In January, the Lakers' rollercoaster season took a sudden downward spiral. In a win over the Memphis Grizzlies, Bynum suffered a season-ending knee injury. At the time, the Lakers had won 16 of 19 games and were in first place in the Western Conference.
(Bynum's injury nearly ruined the season. Photo by Richard Vogel, AP Photos)
The Lakers would've gone nowhere with Bynum sitting out the rest of the year. However Mitch Kupchak, who Kobe Bryant would've personally fired nine months ago, pulled off one of the biggest steals in league history. Kupchak acquired Pau Gasol from Memphis for Kwame Brown, rookie Javaris Crittenton, veteran Aaron McKie, two first round draft picks, and Pau's brother Marc.
Pau was the bona fide No. 2 scorer the Lakers had needed. He was more developed than Bynum and was a better passer and shooter. Within three weeks, the Lakers had won ten in a row and were once again atop the Western Conference. Bryant referred to the trade as "grand larceny." Even the Grizzlies' owner confessed, "I don’t know if I got the most value. Maybe our people should’ve shopped (Gasol) more..."

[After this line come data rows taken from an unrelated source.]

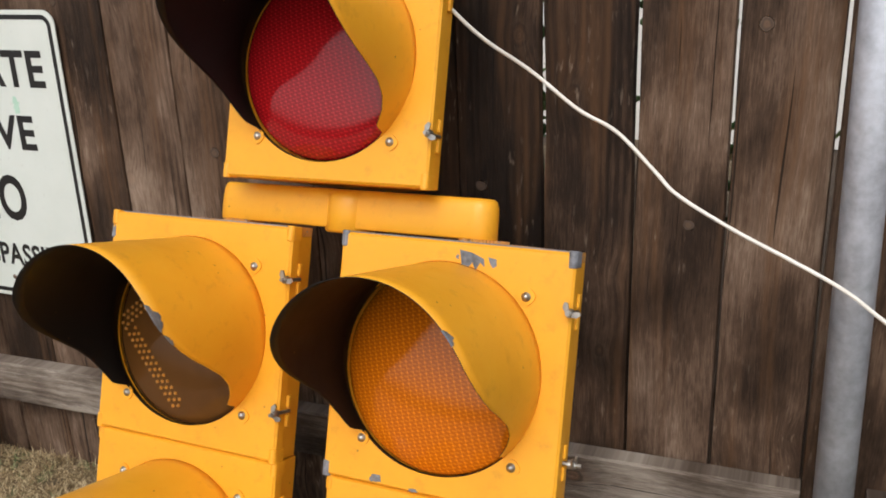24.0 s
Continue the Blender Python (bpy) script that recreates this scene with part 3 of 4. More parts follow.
def build_knots():
    me, pale = bpy.data.meshes.new("knot"), bpy.data.meshes.new("rail_knot")
    bm = turned([(1.0, 0.0004), (0.86, 0.0000), (0.5, -0.0002), (0.02, -0.0003)], 18)
    rng = random.Random(3)
    bm.to_mesh(me)
    bm.to_mesh(pale)
    bm.free()
    me.materials.append(knot_material("wood_knot", ((0.0, (0.05, 0.026, 0.014)), (0.12, (0.24, 0.135, 0.078)), (0.36, (0.16, 0.095, 0.057)), (0.50, (0.065, 0.041, 0.027)), (0.66, (0.19, 0.127, 0.083)), (0.88, (0.10, 0.068, 0.047)))))
    pale.materials.append(knot_material("pale_rail_knot", ((0.0, (0.06, 0.035, 0.02)), (0.16, (0.13, 0.075, 0.04)), (0.26, (0.34, 0.24, 0.14)), (0.50, (0.24, 0.16, 0.10)), (0.62, (0.52, 0.42, 0.29)), (0.85, (0.36, 0.29, 0.21)))))
    me.shade_smooth()
    pale.shade_smooth()
    boards = sorted((ob for ob in fence.children if ob.name.startswith("picket")), key=lambda ob: ob.location.x)
    spots = ((-0.472, 1.358, 0.013), (-0.464, 1.152, 0.014), (-0.249, 0.976, 0.010), (-0.378, 1.022, 0.012), (-0.771, 0.834, 0.026), (-1.035, 0.965, 0.012), (0.782, 1.138, 0.021),
             (0.598, 1.126, 0.012), (0.537, 1.124, 0.022), (0.645, 0.995, 0.012), (1.031, 0.938, 0.013), (-0.050, 1.123, 0.010), (0.075, 0.701, 0.014), (0.604, 0.678, 0.014), (0.762, 0.376, 0.015), (0.940, 0.637, 0.012))
    for x, z, r in spots:
        r *= 1.05
        ob = min(boards, key=lambda b: abs(b.location.x - x))
        y, warp, wide = FRONT[ob.name]
        k = place("knot", pale if r > 0.021 and x != 0.537 else me, ob, pose(x - ob.location.x, y - 2 * warp * (x - ob.location.x) / wide, z, 0, rng.uniform(-12, 12), 0) @ Matrix.Diagonal((r, 1, r * rng.uniform(0.75, 1.1), 1)))
        k.color = (1, 1, 1, 0.55 if r > 0.021 else rng.uniform(0.15, 0.5))
    rails = [ob for ob in fence.children if ob.name.startswith("rail")]
    for x, z, r in ((-0.767, 1.278, 0.012), (-0.124, 1.295, 0.011), (-0.171, 1.247, 0.011), (0.371, 1.285, 0.012), (0.858, 1.253, 0.012), (-0.128, 0.175, 0.011), (-0.124, 0.133, 0.008), (-0.090, 0.149, 0.005)):
        ob = rails[2] if z < 1 else rails[3]
        place("knot", pale, ob, pose(x, -0.0427, z) @ Matrix.Diagonal((r * 1.5, 1, r * 1.2, 1)))


build_knots()


def build_post(x, lean):
    post = tagged(new("fence_post"), "galvanised steel fence post standing before the pickets", "post", "fence posts")
    post.matrix_basis = pose(x, -0.060, 0, 0, lean, 0)
    part("pole", turned([(0.0285, -0.2), (0.0285, 1.75)], 40, "z"), GALV, post, smooth=False)
    for p in post.children:
        p.data.shade_smooth()
    part("sleeve", turned([(0.029, -0.18), (0.0318, -0.18), (0.0318, 0.122), (0.029, 0.124)], 40, "z", ring=True), DULL_ZINC, post, "dull zinc sleeve, stained at its foot")
    for z in (0.182, 1.273):
        clamp = part("rail_clamp", turned([(0.0288, z - 0.02), (0.0305, z - 0.02), (0.0305, z + 0.02), (0.0288, z + 0.02)], 40, "z", ring=True), GALV, post, "zinc rail clamp")
        for side in (-1, 1):
            bm = box(0.03 if side > 0 else -0.068, 0.068 if side > 0 else -0.03, 0.008, 0.0125, z - 0.03, z + 0.026, 0.001)
            part("flange", bm, DULL_ZINC, clamp)
            part("flange_lip", box(side * 0.05 - 0.018, side * 0.05 + 0.018, -0.002, 0.008, z - 0.032, z - 0.028, 0.001), DULL_ZINC, clamp)
            for dx, dz in ((0.042, 0.012), (0.058, -0.012)):
                part("bolt", turned([(0.0055, 0.009), (0.0055, 0.004), (0.003, 0.0025)], 8, "y", at=(side * dx, 0, z + dz)), RUST, clamp)
    return post


build_post(1.187, -0.9)
build_post(-1.335, 0.0)

# an added pale wall, so that the open joints look bright
backdrop = tagged(link("wall_neighbour", box(-12, 12, 3.6, 3.8, -0.3, 2.7), PALE_WALL), "pale backdrop wall added behind the fence to brighten its gaps", "wall", kind="structure")


# ---- traffic signal ----
W, H = 0.3500, 0.3535
CX, CZ = 0.1725, 0.1770
signal = thing("traffic_signal", frame_matrix((0.0686, -0.4870, 0.0013), (0.9991, -0.0350, 0.0220), (-0.0091, 0.3334, 0.9428)),
               "yellow five-section traffic signal leaning on the fence, green lamps lit", "traffic signal")
PLAN = [(0.003, 0.018), (0.347, 0.018), (0.3445, 0.060), (0.231, 0.166), (0.121, 0.166), (0.0055, 0.062)]


def door_mesh():
    bm = bmesh.new()
    n, r = 64, 0.1474
    rows = []
    for i in range(n):
        a = 2 * math.pi * i / n + math.pi / 4
        c, s = math.cos(a), math.sin(a)
        k = 1 / max(abs(c), abs(s))
        def sq(inset):
            return W / 2 + c * k * (W / 2 - inset), H / 2 + s * k * (H / 2 - inset)
        (ox, oz), (bx, bz) = sq(0.001), sq(0.0045)
        ix, iz = CX - 0.004 + r * c, CZ + r * s
        rows.append([bm.verts.new(p) for p in ((ix, 0.02, iz), (ix, 0.001, iz), (ix + 0.001 * c, 0.0, iz + 0.001 * s), (bx, 0.0, bz), (ox, 0.0035, oz), (ox, 0.020, oz))])
    faces = []
    for i in range(n):
        p, q = rows[i], rows[(i + 1) % n]
        faces += [bm.faces.new((p[j], q[j], q[(j + 1) % 6], p[(j + 1) % 6])) for j in range(6)]
    bmesh.ops.recalc_face_normals(bm, faces=faces)
    return bm


def visor_length(a):
    """How far the visor reaches forward at the angle a (degrees) from its top."""
    return float(np.interp(abs(a), VISOR_AT, VISOR_REACH))


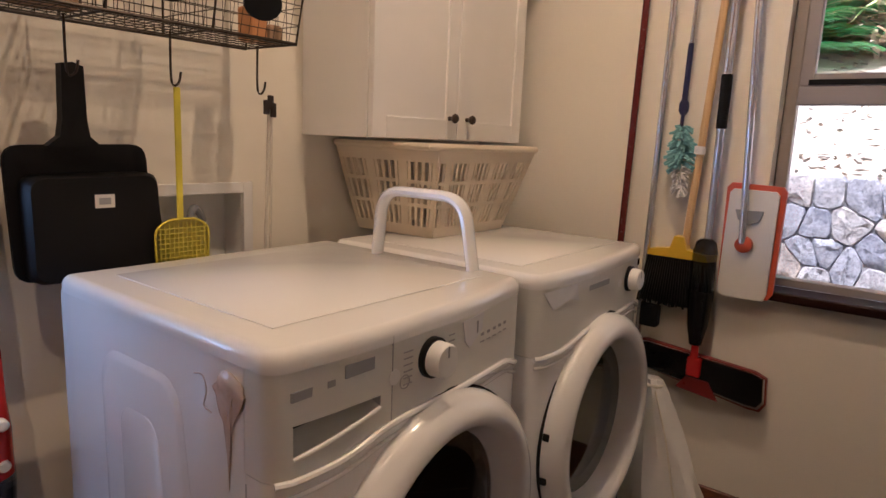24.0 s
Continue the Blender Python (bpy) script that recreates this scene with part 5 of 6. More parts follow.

From there, the Lakers rolled through a stacked Western Conference which showcased eight 50-win teams and a ninth-placed Warriors team that won 48. Including playoff games, the Lakers lost just seven times with Gasol in the lineup. Bryant played every game despite a broken pinkie on his right hand, garnering him respect throughout the league. The Lakers finished with the best record in the West and advanced to the NBA Finals. Kobe Bryant was named the MVP of the league.
From the lows of being booed off his home court and asking to be traded, to being a contender with the emergence of Bynum, to losing Bynum and floundering, to getting Gasol and reclaiming the top spot in the West, and then winning the MVP and conquering the conference, never had anyone gone through a more fluctuating season than Bryant. His image was the highest it had ever been since the rape accusation -- he had finally done what his detractors said he couldn't: win without Shaq.
(Kobe hoists his 2008 MVP trophy. Photo by Robert Gauthier, Reuters)
Unfortunately the Lakers ride had one more slope to it. The Boston Celtics, who were sizable underdogs following the Lakers' recent success, had their way with L.A. in the Finals. They controlled the Lake-show in games 1 and 2, came back from a 24-point deficit in Game 4, and demolished the Lakers by 39 in Game 6. In the series, Gasol and Odom disappeared while Bryant was outplayed by Paul Pierce.
The Lakers knew they'd be a contender next year, but for the moment it was business as usual for the post-Shaq era: an embarrassing loss and an offseason of regret.
The following season, they beat the Orlando Magic in six games to win their 15th title in franchise history.